_Dataset excerpt_.

——————

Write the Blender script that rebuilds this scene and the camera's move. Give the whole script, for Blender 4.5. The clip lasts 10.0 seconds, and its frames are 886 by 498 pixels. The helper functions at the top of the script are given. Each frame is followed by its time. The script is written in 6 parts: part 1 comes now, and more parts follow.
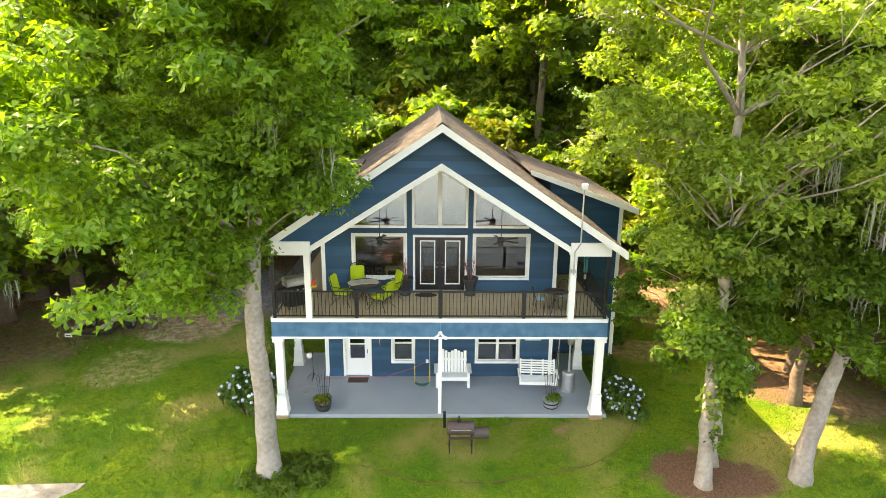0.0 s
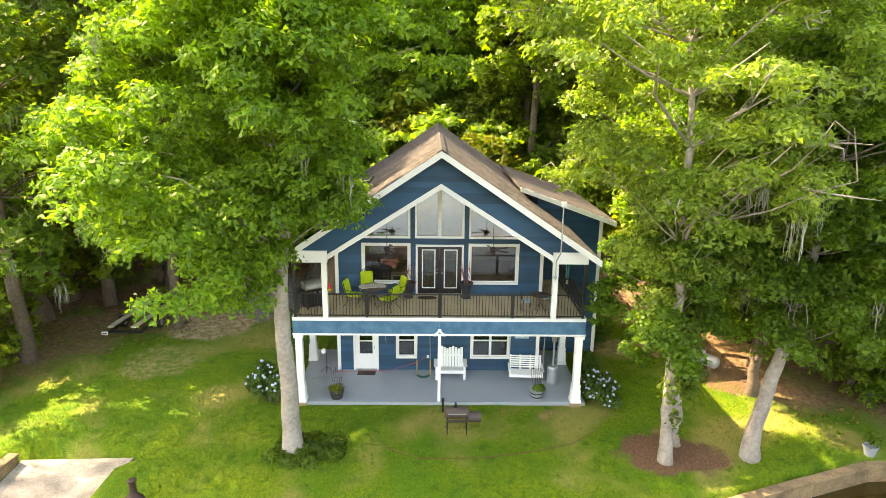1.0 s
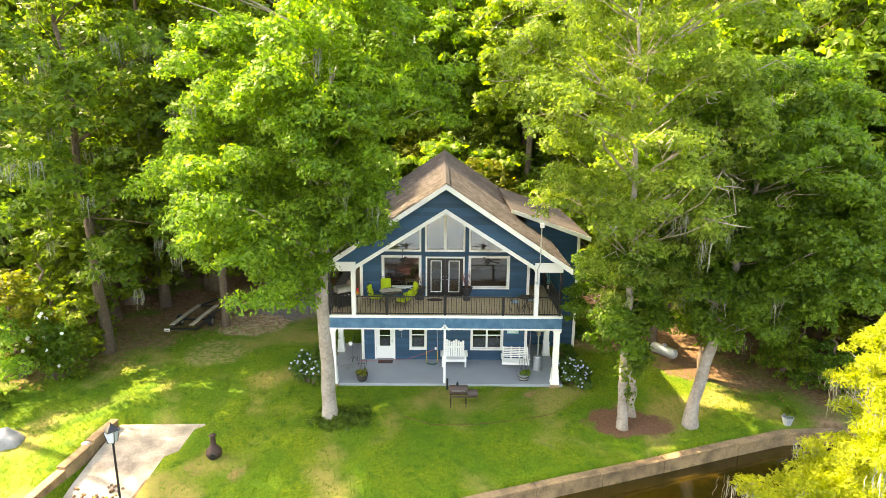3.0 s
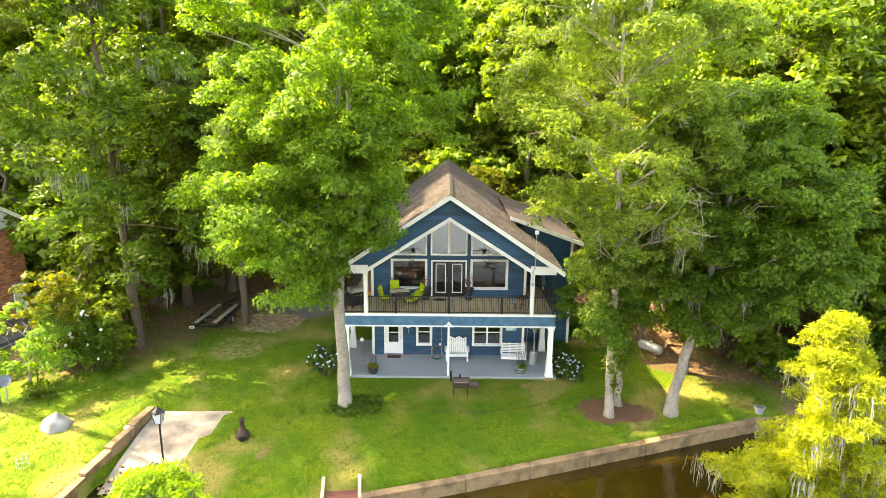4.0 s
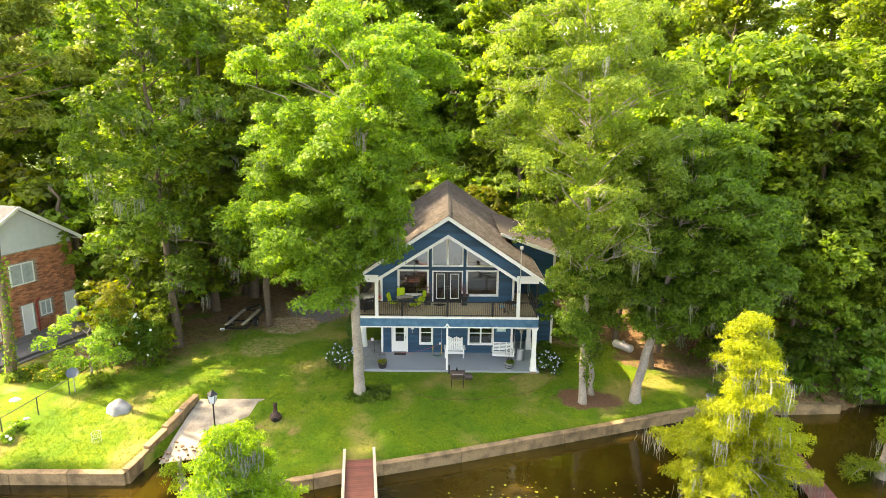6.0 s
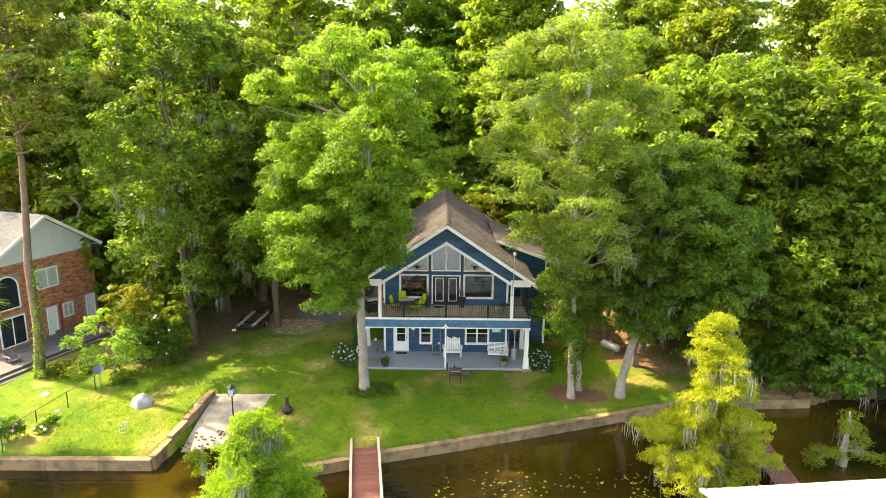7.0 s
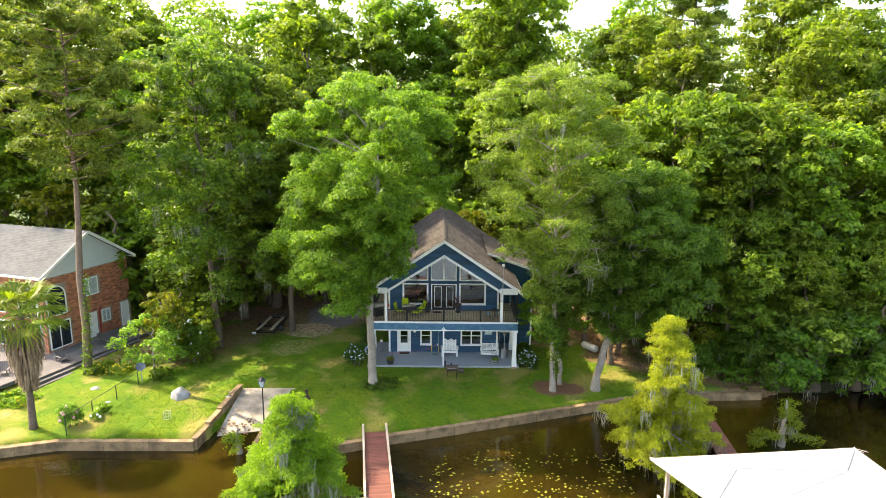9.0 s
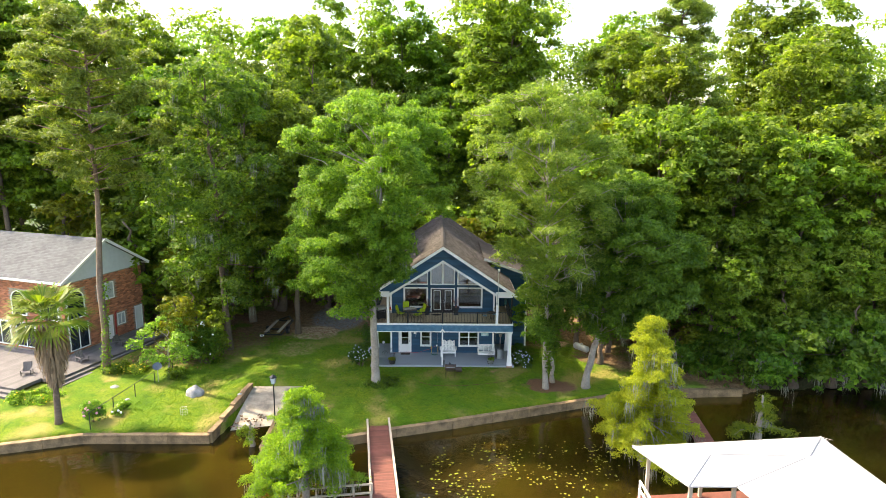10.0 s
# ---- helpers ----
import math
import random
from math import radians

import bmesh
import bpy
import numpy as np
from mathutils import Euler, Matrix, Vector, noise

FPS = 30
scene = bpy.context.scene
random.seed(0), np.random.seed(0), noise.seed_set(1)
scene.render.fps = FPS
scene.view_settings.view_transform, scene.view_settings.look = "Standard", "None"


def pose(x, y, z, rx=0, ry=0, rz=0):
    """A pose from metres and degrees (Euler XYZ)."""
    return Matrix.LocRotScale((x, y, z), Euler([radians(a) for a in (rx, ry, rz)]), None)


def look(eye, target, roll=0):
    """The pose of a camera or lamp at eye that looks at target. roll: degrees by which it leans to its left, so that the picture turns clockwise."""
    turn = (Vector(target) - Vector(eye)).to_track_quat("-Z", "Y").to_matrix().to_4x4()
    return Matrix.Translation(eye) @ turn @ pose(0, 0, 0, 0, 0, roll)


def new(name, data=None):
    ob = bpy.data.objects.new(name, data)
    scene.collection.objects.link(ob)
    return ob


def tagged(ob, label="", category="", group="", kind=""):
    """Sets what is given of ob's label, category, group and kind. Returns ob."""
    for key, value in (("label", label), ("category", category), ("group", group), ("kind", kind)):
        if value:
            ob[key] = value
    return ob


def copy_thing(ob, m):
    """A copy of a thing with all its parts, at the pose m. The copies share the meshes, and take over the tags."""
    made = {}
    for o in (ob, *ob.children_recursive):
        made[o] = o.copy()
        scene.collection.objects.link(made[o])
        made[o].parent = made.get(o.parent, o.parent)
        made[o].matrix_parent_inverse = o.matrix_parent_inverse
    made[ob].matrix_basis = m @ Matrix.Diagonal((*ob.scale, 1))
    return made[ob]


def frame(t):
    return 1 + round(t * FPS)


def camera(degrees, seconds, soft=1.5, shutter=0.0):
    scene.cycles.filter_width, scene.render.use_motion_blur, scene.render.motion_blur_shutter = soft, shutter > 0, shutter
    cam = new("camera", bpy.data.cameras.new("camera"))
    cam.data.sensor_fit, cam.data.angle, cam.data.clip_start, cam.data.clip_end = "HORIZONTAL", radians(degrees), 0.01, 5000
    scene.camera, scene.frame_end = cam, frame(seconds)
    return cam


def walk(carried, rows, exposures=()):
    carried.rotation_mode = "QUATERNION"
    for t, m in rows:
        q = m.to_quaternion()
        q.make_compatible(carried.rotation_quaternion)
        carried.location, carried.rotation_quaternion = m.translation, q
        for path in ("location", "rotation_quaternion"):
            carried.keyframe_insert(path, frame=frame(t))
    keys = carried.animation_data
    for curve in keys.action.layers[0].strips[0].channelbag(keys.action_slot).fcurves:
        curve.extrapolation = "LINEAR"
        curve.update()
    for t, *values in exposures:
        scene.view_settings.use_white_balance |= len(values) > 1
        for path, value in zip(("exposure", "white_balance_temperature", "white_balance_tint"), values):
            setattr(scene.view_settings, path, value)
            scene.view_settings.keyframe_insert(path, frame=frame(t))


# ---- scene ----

——————

_What you need to do_. Restate the data above exactly, stripping out each image.

_Response_.
Write the Blender script that rebuilds this scene and the camera's move. Give the whole script, for Blender 4.5. The clip lasts 10.0 seconds, and its frames are 886 by 498 pixels. The helper functions at the top of the script are given. Each frame is followed by its time. The script is written in 6 parts: part 1 comes now, and more parts follow.
0.0 s
1.0 s
3.0 s
4.0 s
6.0 s
7.0 s
9.0 s
10.0 s
# ---- helpers ----
import math
import random
from math import radians

import bmesh
import bpy
import numpy as np
from mathutils import Euler, Matrix, Vector, noise

FPS = 30
scene = bpy.context.scene
random.seed(0), np.random.seed(0), noise.seed_set(1)
scene.render.fps = FPS
scene.view_settings.view_transform, scene.view_settings.look = "Standard", "None"


def pose(x, y, z, rx=0, ry=0, rz=0):
    """A pose from metres and degrees (Euler XYZ)."""
    return Matrix.LocRotScale((x, y, z), Euler([radians(a) for a in (rx, ry, rz)]), None)


def look(eye, target, roll=0):
    """The pose of a camera or lamp at eye that looks at target. roll: degrees by which it leans to its left, so that the picture turns clockwise."""
    turn = (Vector(target) - Vector(eye)).to_track_quat("-Z", "Y").to_matrix().to_4x4()
    return Matrix.Translation(eye) @ turn @ pose(0, 0, 0, 0, 0, roll)


def new(name, data=None):
    ob = bpy.data.objects.new(name, data)
    scene.collection.objects.link(ob)
    return ob


def tagged(ob, label="", category="", group="", kind=""):
    """Sets what is given of ob's label, category, group and kind. Returns ob."""
    for key, value in (("label", label), ("category", category), ("group", group), ("kind", kind)):
        if value:
            ob[key] = value
    return ob


def copy_thing(ob, m):
    """A copy of a thing with all its parts, at the pose m. The copies share the meshes, and take over the tags."""
    made = {}
    for o in (ob, *ob.children_recursive):
        made[o] = o.copy()
        scene.collection.objects.link(made[o])
        made[o].parent = made.get(o.parent, o.parent)
        made[o].matrix_parent_inverse = o.matrix_parent_inverse
    made[ob].matrix_basis = m @ Matrix.Diagonal((*ob.scale, 1))
    return made[ob]


def frame(t):
    return 1 + round(t * FPS)


def camera(degrees, seconds, soft=1.5, shutter=0.0):
    scene.cycles.filter_width, scene.render.use_motion_blur, scene.render.motion_blur_shutter = soft, shutter > 0, shutter
    cam = new("camera", bpy.data.cameras.new("camera"))
    cam.data.sensor_fit, cam.data.angle, cam.data.clip_start, cam.data.clip_end = "HORIZONTAL", radians(degrees), 0.01, 5000
    scene.camera, scene.frame_end = cam, frame(seconds)
    return cam


def walk(carried, rows, exposures=()):
    carried.rotation_mode = "QUATERNION"
    for t, m in rows:
        q = m.to_quaternion()
        q.make_compatible(carried.rotation_quaternion)
        carried.location, carried.rotation_quaternion = m.translation, q
        for path in ("location", "rotation_quaternion"):
            carried.keyframe_insert(path, frame=frame(t))
    keys = carried.animation_data
    for curve in keys.action.layers[0].strips[0].channelbag(keys.action_slot).fcurves:
        curve.extrapolation = "LINEAR"
        curve.update()
    for t, *values in exposures:
        scene.view_settings.use_white_balance |= len(values) > 1
        for path, value in zip(("exposure", "white_balance_temperature", "white_balance_tint"), values):
            setattr(scene.view_settings, path, value)
            scene.view_settings.keyframe_insert(path, frame=frame(t))


# ---- scene ----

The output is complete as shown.